Breaking Through Tradition (word document, 102 KB)
To report on a radically different approach to end Female Genital Mutilation (FGM) in Africa we look the international NGO Tostan (
www.tostan.org (New window)) whose work in Senegal has let 1600 villages to abandon this practice in the last 5 years - representing more than 30 per cent of the country's practicing population.UNICEF has identified the Tostan model as the most promising in ending FGM in Africa as it is very different from other anti-FGM projects. This strategy is not about anti-FGM laws, police raids or walking into villages with plastic vaginas to demonstrate the effects of FMG.
In fact its starting point is not even about female genital mutilation.
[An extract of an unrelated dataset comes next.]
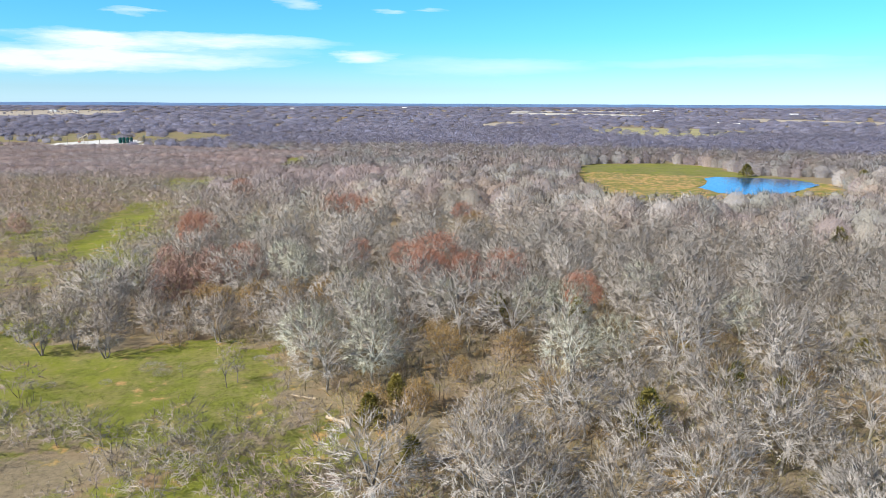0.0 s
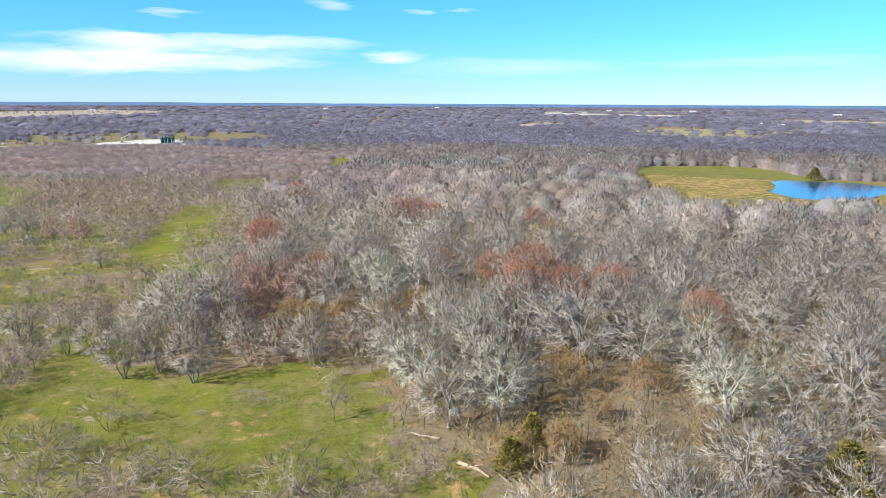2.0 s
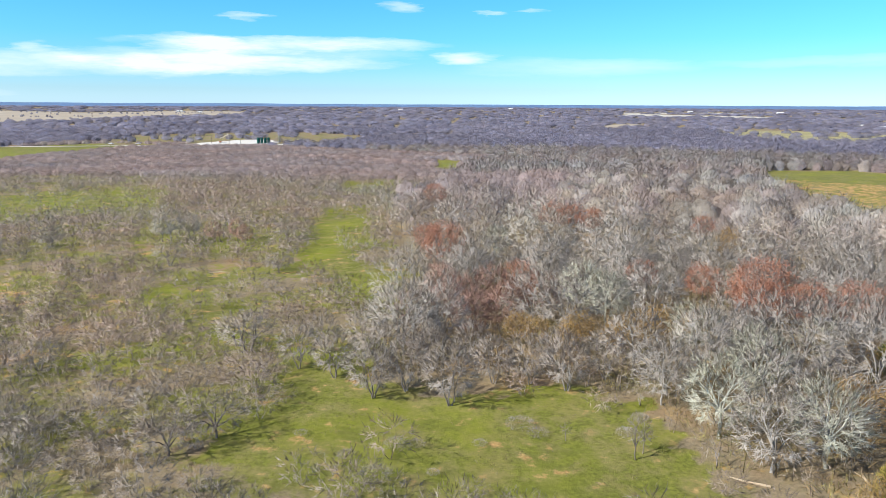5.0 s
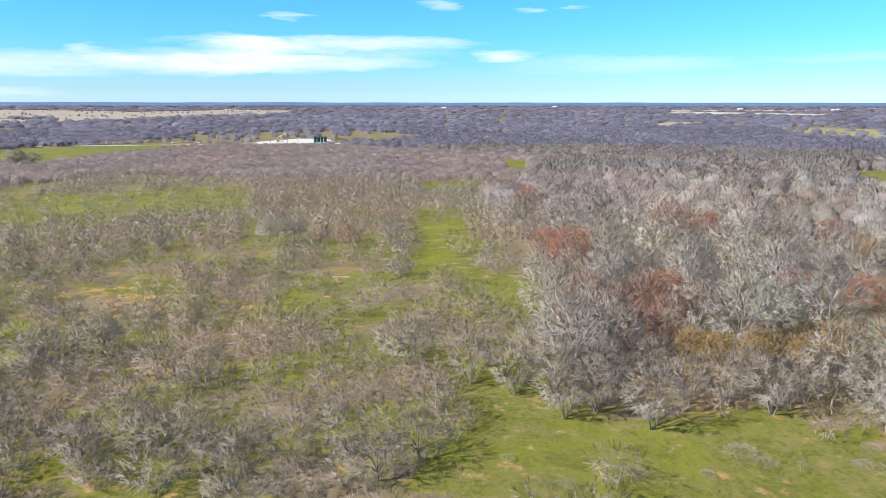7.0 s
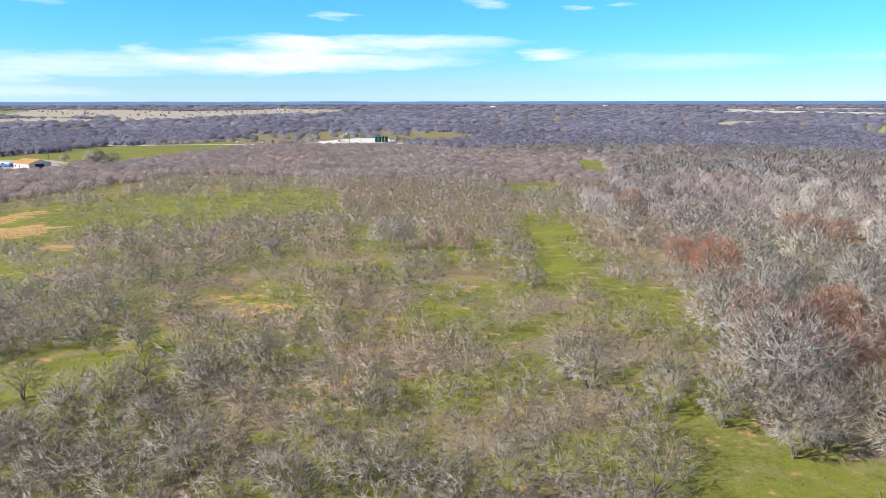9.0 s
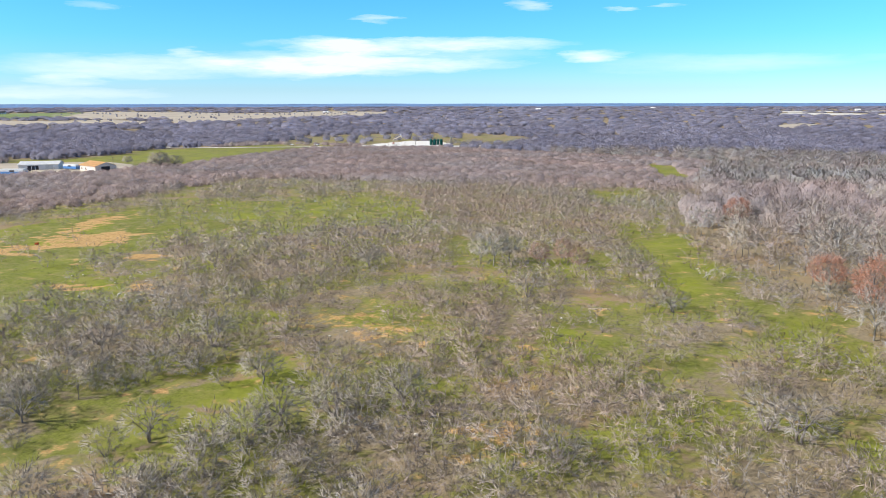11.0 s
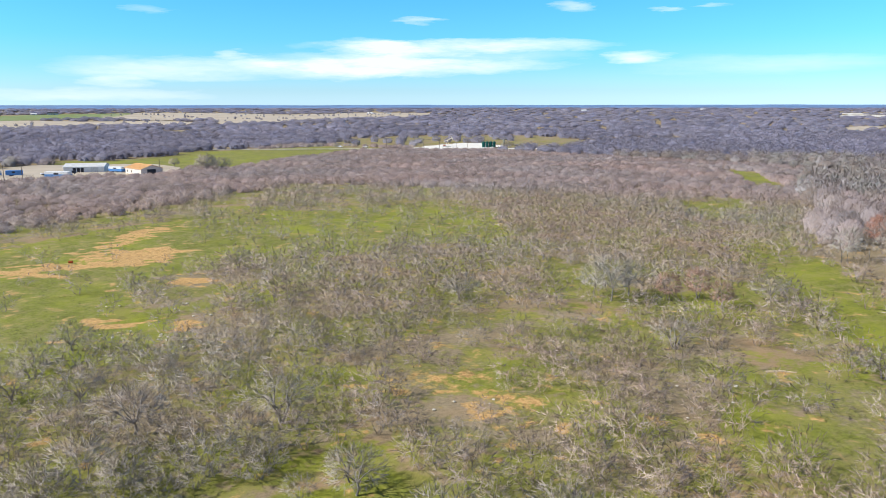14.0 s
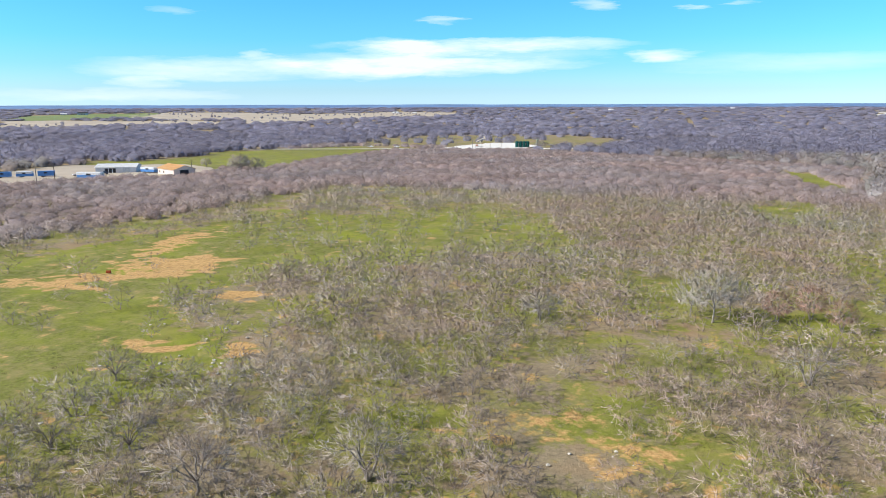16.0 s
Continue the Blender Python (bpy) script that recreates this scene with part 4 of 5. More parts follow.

When Tostan staff meet with men and women who are practicing FGM in their community, they offer information about human rights, new knowledge about health and development - communities respond well to this approach and are drawn into a process of reflection and analysis of their own behavior. When it comes to choosing an issue to apply this learning to, they almost always choose their practice of FGM.
Molly Merching, director of Tostan says: "The religious leaders are extremely important in this movement. Sometimes they had not understood the dangers of this practice because the women were not talking about it. They were hiding it because it was a taboo subject, it was never discussed. When the leaders hear for the first time the women describe all the problems they have related to this practice, as children, and as women when they got married, the men start to change and they say, we just didn't know."
The Tostan education empowers men and women to speak out and demand their human rights be respected. This includes not only abandoning FGC and child marriage, but also assuring regular village clean ups, timely vaccination, registering and maintaining girls in school, pre and post-natal consultations and conflict resolution. The whole community is affected; even women excisors who previously made their living by cutting girls are included in this process and in the best case become peer educators.

Once Tostan commences its program in a village, it typically takes three years before citizens decide that they want to abandon FGM. Public declarations in villages to stop carrying out FGM take place amid vibrant celebrations with music, dancing, and speeches from elders and prominent citizens. Religious leaders are always part of the ceremonies, and the national press is invited to give the event even more cloud. Often people from other villages attend and carry the message back to their own communities, starting discussion for change.